Systems beyond silos


Financial Express, 11 February 2012


Central banks in advanced countries have been held accountable for price stability. The job of maintaining financial stability is a new focus that has been entrusted to many central banks, finance ministries and financial sector regulators since the 2008 crisis, when it was realised that no one was adequately looking at systemic risk in the financial sector.

Systemic risk thinking is about the scenario where an entire financial market ceases to function. As an example, during the 1991/1992 crisis, the bond market and the stock market essentially ceased to function. Similarly, in late 2007, the money market in London stopped functioning (well before Lehman died). The collapse of market liquidity can arise from several directions. A very big firm can collapse, and this can set off a domino effect. Or, a large number of small firms can behave in correlated ways and collapse together. Or, deeper problems in market liquidity can arise which kill off the liquidity.

The critical feature of systemic risk thinking is to look beyond silos, to look at the financial system as a whole. This is something very new to us in India, where finance has been partitioned up into silos each governed by one financial regulatory agency. Modern finance is inevitably evolving towards large, complex financial firms that do business in all sectors. Sectoral regulation is ill-equipped to understand the map of risk in this world.

In a systemic perspective, when regulations are restrictive in one sector, business tends to migrate to another sector. for this reason, there is now an even stronger case to move towards a single regulator for all finance. but even when there is a single regulator for finance, the systemic risk perspective encourages skepticism: risk tends to move towards unregulated firms.

Conventional financial regulators tend to think of one financial firm at a time. This is called `micro-prudential regulation'. This is a poor tool for thinking about systemic risk since the whole is bigger than the sum of the parts. Very careful analysis of one firm at a time does not guide the analysis of collapses of market liquidity.

This is not to say that micro-prudential regulation is not worth doing. It is an important element of financial regulation.  The micro-prudential regulator should be looking keenly inside the books of each firm (and all its subsidiaries), worrying about the failure probability. If the firm starts taking too much risk, then it is the job of the supervisor to speak to the managers and get them to reduce that risk. While he tries to do such a thing, the highly incentivised employees of the firm would betrying to increase risk in ways that he does not see. This is gritty, detailed, transaction intensive work. An agency which has a strong organisational culture for doing this will find it hard to see the woods for the trees, to shift gears from details to understand the overall financial system. Hence, it is important to separate systemic risk (termed "macro-prudential regulation") from conventional financial regulation and supervision (termed "micro-prudential regulation").

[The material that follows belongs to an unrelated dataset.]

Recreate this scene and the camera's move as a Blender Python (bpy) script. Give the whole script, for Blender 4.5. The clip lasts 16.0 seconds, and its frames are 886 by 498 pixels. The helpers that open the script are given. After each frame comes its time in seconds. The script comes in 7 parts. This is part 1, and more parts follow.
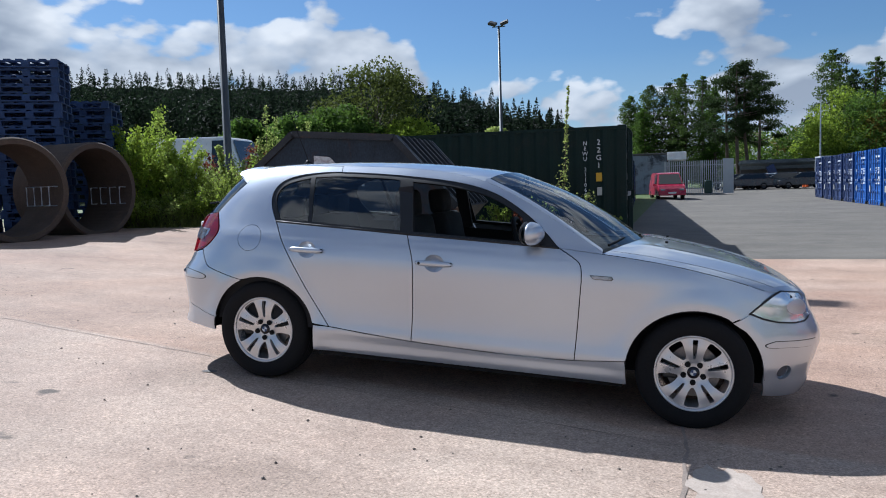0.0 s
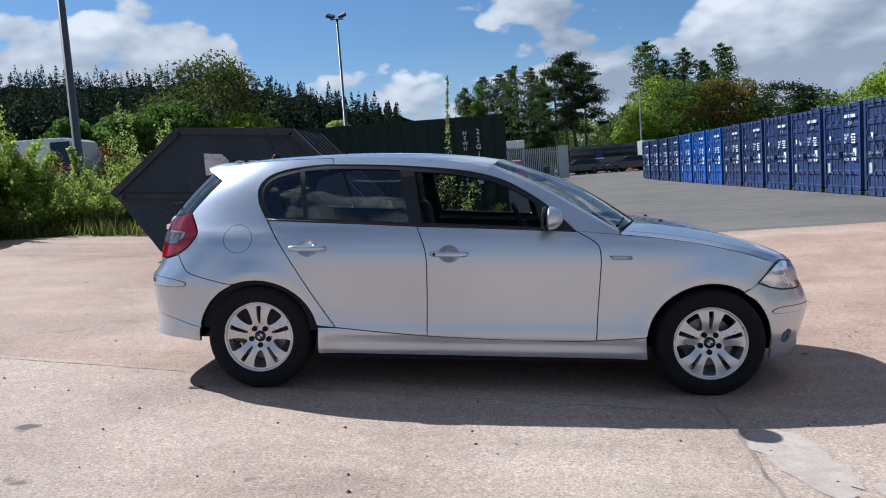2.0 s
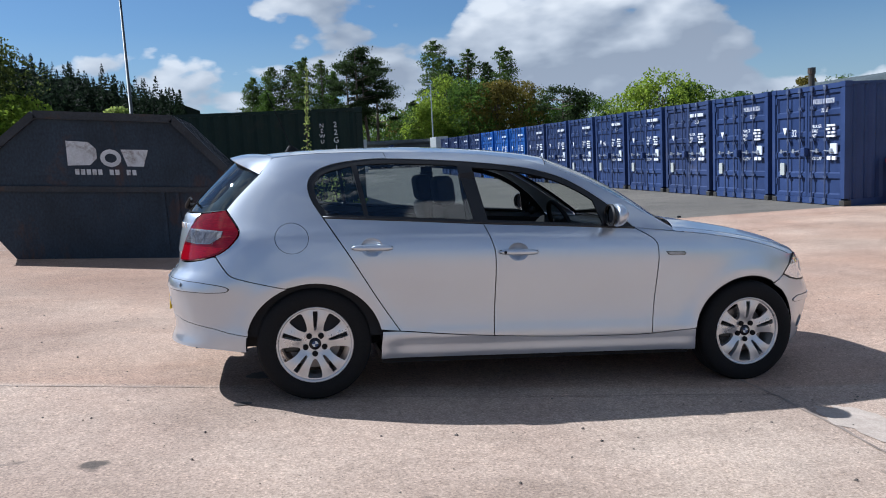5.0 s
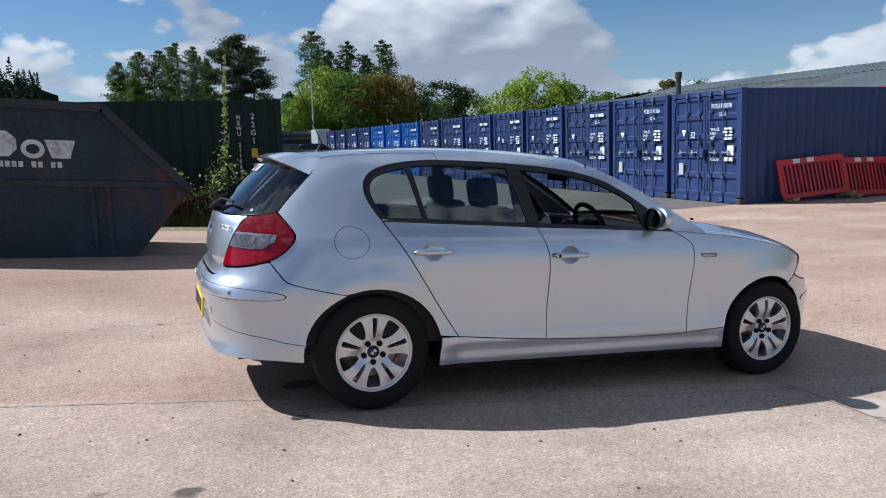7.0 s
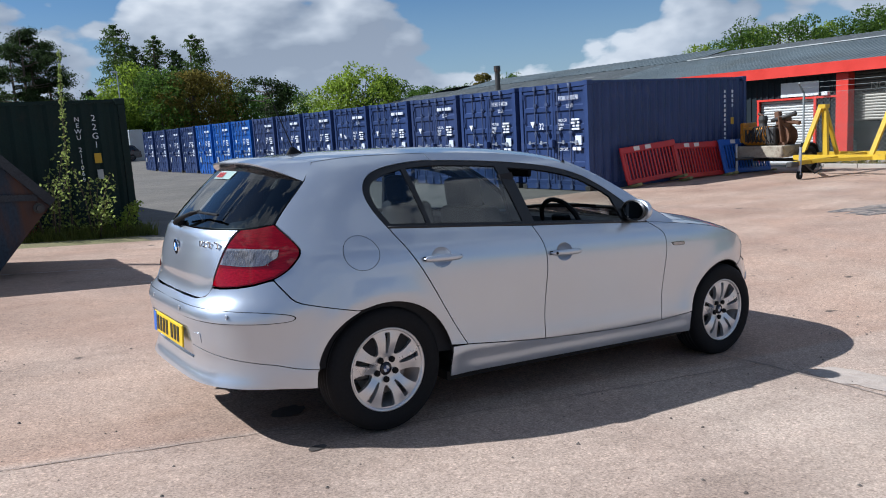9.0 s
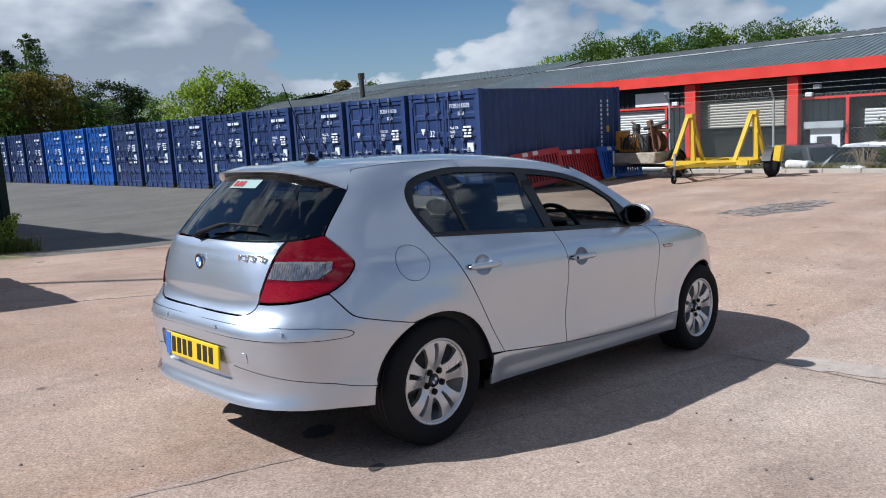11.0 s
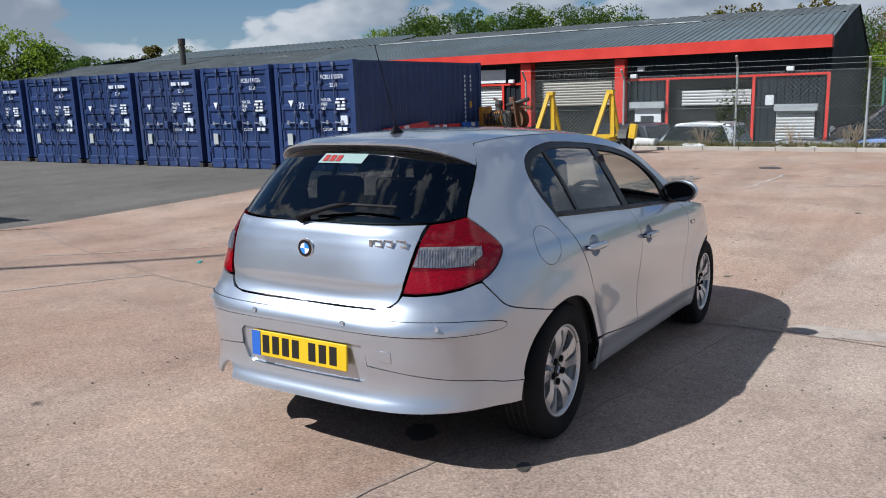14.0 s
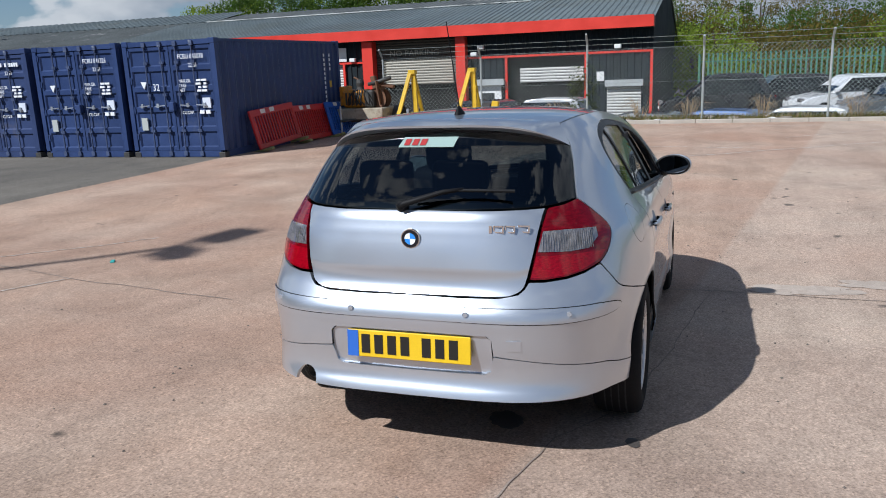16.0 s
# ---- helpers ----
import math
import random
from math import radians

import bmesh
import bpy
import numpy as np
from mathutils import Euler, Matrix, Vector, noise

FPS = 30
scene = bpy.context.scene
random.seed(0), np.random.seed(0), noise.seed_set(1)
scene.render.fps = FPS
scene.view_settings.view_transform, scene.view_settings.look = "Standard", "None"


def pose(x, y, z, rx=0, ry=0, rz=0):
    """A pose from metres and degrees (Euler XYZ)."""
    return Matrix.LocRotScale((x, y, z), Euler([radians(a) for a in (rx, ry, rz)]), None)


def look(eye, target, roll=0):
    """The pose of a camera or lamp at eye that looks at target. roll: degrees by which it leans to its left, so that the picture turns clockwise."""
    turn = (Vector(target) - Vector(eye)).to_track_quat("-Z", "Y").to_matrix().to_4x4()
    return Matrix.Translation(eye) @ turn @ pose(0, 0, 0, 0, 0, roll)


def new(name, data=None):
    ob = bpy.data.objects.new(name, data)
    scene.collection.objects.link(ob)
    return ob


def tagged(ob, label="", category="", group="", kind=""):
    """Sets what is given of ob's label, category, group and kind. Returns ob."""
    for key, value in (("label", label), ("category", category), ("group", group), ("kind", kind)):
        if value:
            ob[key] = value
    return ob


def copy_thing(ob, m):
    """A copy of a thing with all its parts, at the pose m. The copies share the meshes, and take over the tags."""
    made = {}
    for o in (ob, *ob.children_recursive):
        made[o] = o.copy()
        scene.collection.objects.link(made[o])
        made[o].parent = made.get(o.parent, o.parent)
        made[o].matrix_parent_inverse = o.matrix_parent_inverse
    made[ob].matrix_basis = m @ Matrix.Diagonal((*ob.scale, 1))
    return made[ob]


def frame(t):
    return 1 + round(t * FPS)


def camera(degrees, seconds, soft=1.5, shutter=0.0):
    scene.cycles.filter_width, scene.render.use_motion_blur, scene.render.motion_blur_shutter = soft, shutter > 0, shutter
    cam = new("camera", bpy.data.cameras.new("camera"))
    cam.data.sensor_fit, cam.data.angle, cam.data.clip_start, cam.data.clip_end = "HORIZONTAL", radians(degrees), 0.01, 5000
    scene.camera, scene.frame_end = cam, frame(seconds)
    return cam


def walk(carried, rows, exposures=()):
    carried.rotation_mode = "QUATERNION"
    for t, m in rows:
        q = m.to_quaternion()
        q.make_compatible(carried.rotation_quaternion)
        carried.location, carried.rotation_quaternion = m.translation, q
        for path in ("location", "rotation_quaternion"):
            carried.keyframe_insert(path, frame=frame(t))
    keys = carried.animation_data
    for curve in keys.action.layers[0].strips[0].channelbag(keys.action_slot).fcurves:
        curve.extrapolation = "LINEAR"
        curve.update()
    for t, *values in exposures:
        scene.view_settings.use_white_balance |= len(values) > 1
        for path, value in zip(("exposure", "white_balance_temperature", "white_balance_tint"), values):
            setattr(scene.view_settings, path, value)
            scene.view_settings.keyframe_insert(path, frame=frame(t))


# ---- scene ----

Risks to financial stability can arise at any time, both during a recession and during a boom. These could be, say, excessive lending to housing in the middle of a property boom. These risks cannot be countered by fiscal or monetary policy. A separate set of instruments is required. These instruments, known as instruments for macroprudential regulation include loan to value ratios, risk weights, provisioning norms and margin requirements on stock exchanges.

The world is, as of now, at the early stages of figuring out what these instruments are, and how best they should be utilised. The field of macro-prudential regulation today is much like central banking pre-1980 : governments created central banks before the knowledge was in place. Unsurprisingly, in the pre-1980 period, central banks in first world countries made many mistakes. It is likely that the field of macro-prudential regulation is going to fumble along similarly, given the lack of data and scientific knowledge. The top priority right now should be on improved data collection and on research. Attempts at data collection and analysis are being put together, such as at the US Treasury's new `Office of Financial Research'.

In any country, there will necessarily be a constellation of players: a Treasury (which controls all use of public resources), a central bank (which is the utility that produces emergency liquidity when required), a micro-prudential regulator (which understands whether a firm is solvent or illiquid) and a macro-prudential agency (which has the big picture of what is going on in the system). All these need to talk to each other and coordinate strategies. For this, better coordination mechanisms are required. In most countries, the picture is not so clean: there are multiple agencies and/or agencies combine multiple conflicting functions. This makes coordination even more difficult.

RBI Governor Subbarao has made an important speech in a recent RBI conference. The speech emphasises that the RBI is being asked to do too much, and there are conflicts in delivering the various objectives placed on the RBI. Financial stability cannot, and should not be the sole responsibility of RBI, for which, as the Governor points out, the RBI has no mandate.

Internationally, one concern on this issue is not to place all three crucial functions of monetary policy, microprudential regulation and macroprudential regulation, in one institution. Along with the concentration of risk this reduces accountability of the institution. It would become impossible for the government to give such an institution independence as should be given for the conduct of monetary policy or financial regulation.

In India, the government has set up the Financial Stability and Development Council whose task would be to look at the big picture (macro-prudential regulation) and to perform coordination. Once this is put into place as a technically sound team, the remaining questions that follow are: How do we establish sound coordination mechanisms? How do we move towards a unified micro-prudential regulator? What would be the role of the RBI? Many countries are undergoing an overhaul of their regulatory structure in the light of these questions. India, too, needs to find well thought out answers to them.